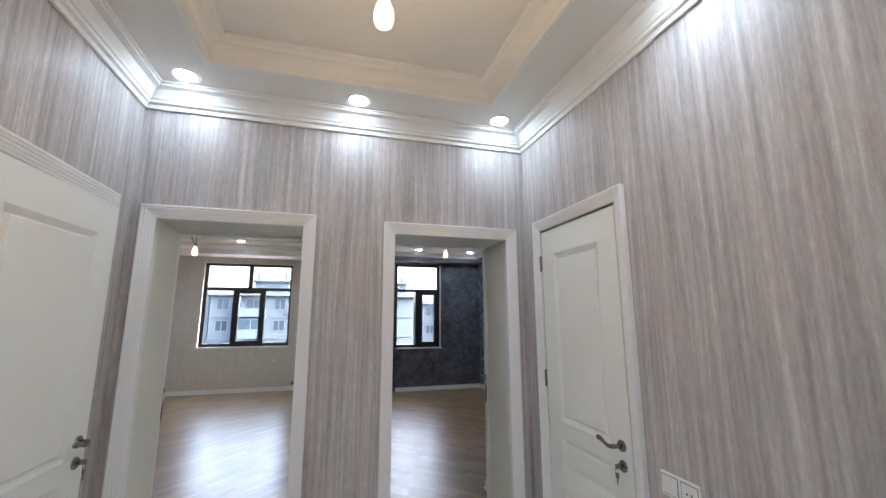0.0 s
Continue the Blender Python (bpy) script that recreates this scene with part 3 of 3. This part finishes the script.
# ---- doors ----
def lever(parent, m, with_key):
    """Round rose, curved lever, key rose and, on the hall doors, a key ring. Local: -y out of the leaf, lever towards -x."""
    h = part("door_handle", moved(lathe([(0, 0), (0.026, 0), (0.026, 0.006), (0.022, 0.010), (0, 0.010)], 28), m @ pose(0, 0, 0, 90)), M_NICKEL, parent, "brushed nickel rose and lever")
    neck = part("lever", moved(tube([(0, -0.008, 0), (0, -0.03, 0), (-0.004, -0.044, 0), (-0.016, -0.05, -0.003), (-0.034, -0.051, -0.006), (-0.055, -0.050, 0.0), (-0.085, -0.049, 0.011), (-0.105, -0.049, 0.014), (-0.116, -0.049, 0.012)],
                                    [0.010, 0.010, 0.0105, 0.0105, 0.0095, 0.009, 0.0115, 0.0135, 0.009], 12, flat=0.62), m), M_NICKEL, h)
    smooth(neck)
    k = part("key_rose", moved(lathe([(0, 0), (0.026, 0), (0.026, 0.006), (0.022, 0.010), (0, 0.010)], 28), m @ pose(0, 0, -0.088, 90)), M_NICKEL, parent, "brushed nickel key rose")
    part("cylinder", moved(lathe([(0, 0), (0.009, 0), (0.009, 0.014), (0, 0.014)], 16), m @ pose(0, 0, -0.083, 90)), M_HOLE, k)
    if with_key:
        part("key_bow", moved(box(-0.002, -0.045, -0.096, 0.002, -0.014, -0.074, 0.0015), m), M_NICKEL, k, "steel key in the lock")
        ring = [(0.012 * math.cos(a), -0.038, -0.103 + 0.012 * math.sin(a)) for a in (2 * math.pi * i / 14 for i in range(15))]
        smooth(part("key_ring", moved(tube(ring, 0.0012, 6), m), M_NICKEL, k))
        part("spare_key", moved(box(-0.011, -0.040, -0.134, 0.011, -0.037, -0.112, 0.001, bm=box(-0.004, -0.040, -0.162, 0.004, -0.037, -0.13, 0.001)), m), M_NICKEL, k)


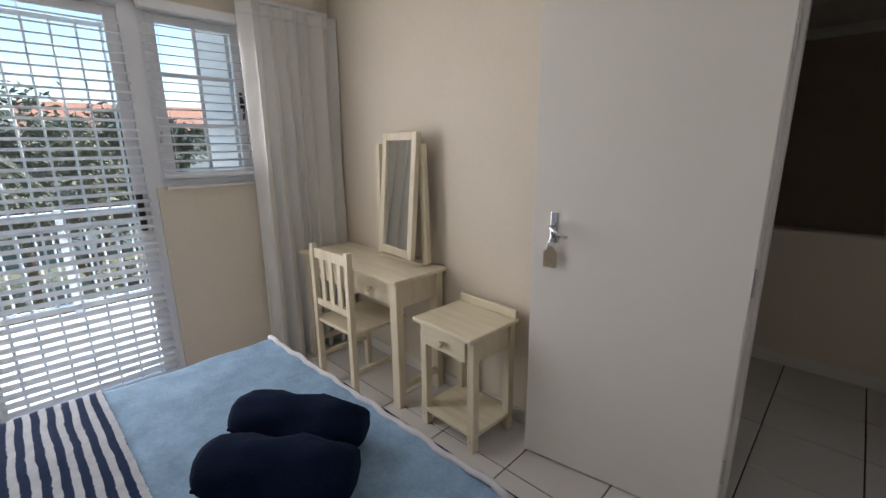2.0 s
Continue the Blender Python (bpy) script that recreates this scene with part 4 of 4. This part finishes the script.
# the flight turns left behind the parapet
st = thing("staircase", pose(0, 0, 0), "dark stairs going down from the landing", "staircase", kind="structure")
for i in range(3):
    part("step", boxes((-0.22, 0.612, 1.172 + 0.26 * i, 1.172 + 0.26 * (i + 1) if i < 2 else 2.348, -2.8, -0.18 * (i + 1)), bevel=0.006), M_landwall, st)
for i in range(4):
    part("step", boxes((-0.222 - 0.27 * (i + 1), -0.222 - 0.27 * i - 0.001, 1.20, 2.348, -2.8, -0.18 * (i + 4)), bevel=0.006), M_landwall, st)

# thin board added for an unclear pale patch with dark spots over the stairs
M_paleboard = plain("pale_board", (0.60, 0.53, 0.44), 0.8, vary=0.14, scale=14)
pr = thing("wall_patch", pose(-0.17, 2.345, 1.06), "small board added for a pale patch with dark spots on the stair wall", "wall plaque")
part("board", boxes((-0.15, 0.15, -0.012, 0.0, -0.13, 0.13), bevel=0.004), M_paleboard, pr)
for x, z in ((-0.11, 0.05), (-0.08, 0.08), (0.05, 0.09), (-0.01, -0.06), (0.02, -0.058)):
    part("motif", lathe([(0.014, 0), (0.014, 0.003), (0.005, 0.004)], 10), M_brown, pr, at=pose(x, -0.012, z, 90))

# ---- bathroom ----
lk = thing("door_latch", pose(0.735, 0.951, 1.14), "black metal latch on the bathroom door frame", "latch")
part("plate", boxes((-0.010, 0.010, -0.006, 0.0, -0.04, 0.04), bevel=0.002), M_dark, lk)
part("bolt", boxes((-0.008, 0.008, -0.02, -0.006, 0.01, 0.03), bevel=0.003), M_dark, lk)
tr = thing("towel_stand", pose(0.945, 1.10, 0, 0, 0, 90), "white free-standing towel rail with arched ends", "towel rail")
for x in (-0.0, 0.52):
    arch = [(x, -0.09, 0.03), (x, -0.09, 0.74)] + [(x, -0.09 * math.cos(a), 0.74 + 0.09 * math.sin(a)) for a in (math.pi * k / 8 for k in range(1, 8))] + [(x, 0.09, 0.74), (x, 0.09, 0.03)]
    part("arch", tube(arch, 0.017, 10), M_plastic, tr, smooth=True)
    part("foot", boxes((x - 0.02, x + 0.02, -0.15, 0.15, 0.0, 0.03), bevel=0.008), M_plastic, tr)
for y, z in ((0.0, 0.80), (-0.09, 0.62), (0.09, 0.62), (0.0, 0.28)):
    part("bar", tube([(0.0, y, z), (0.52, y, z)], 0.014, 10), M_plastic, tr, smooth=True)
bmat = thing("bath_mat", pose(1.27, 1.50, 0, 0, 0, 35), "blue tufted bath mat on the vinyl floor", "bath mat")
part("cover", sheet(40, 26, lambda u, v: ((u - 0.5) * 0.75 + 0.004 * math.sin(v * 30), (v - 0.5) * 0.5, 0.016 + 0.005 * noise.noise(Vector((u * 14, v * 9, 0)))), 0.012), M_mat, bmat, smooth=True)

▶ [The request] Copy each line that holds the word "Continue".

▶ [The result]
Continue the Blender Python (bpy) script that recreates this scene with part 3 of 3. This part finishes the script.
Continue the Blender Python (bpy) script that recreates this scene with part 4 of 4. This part finishes the script.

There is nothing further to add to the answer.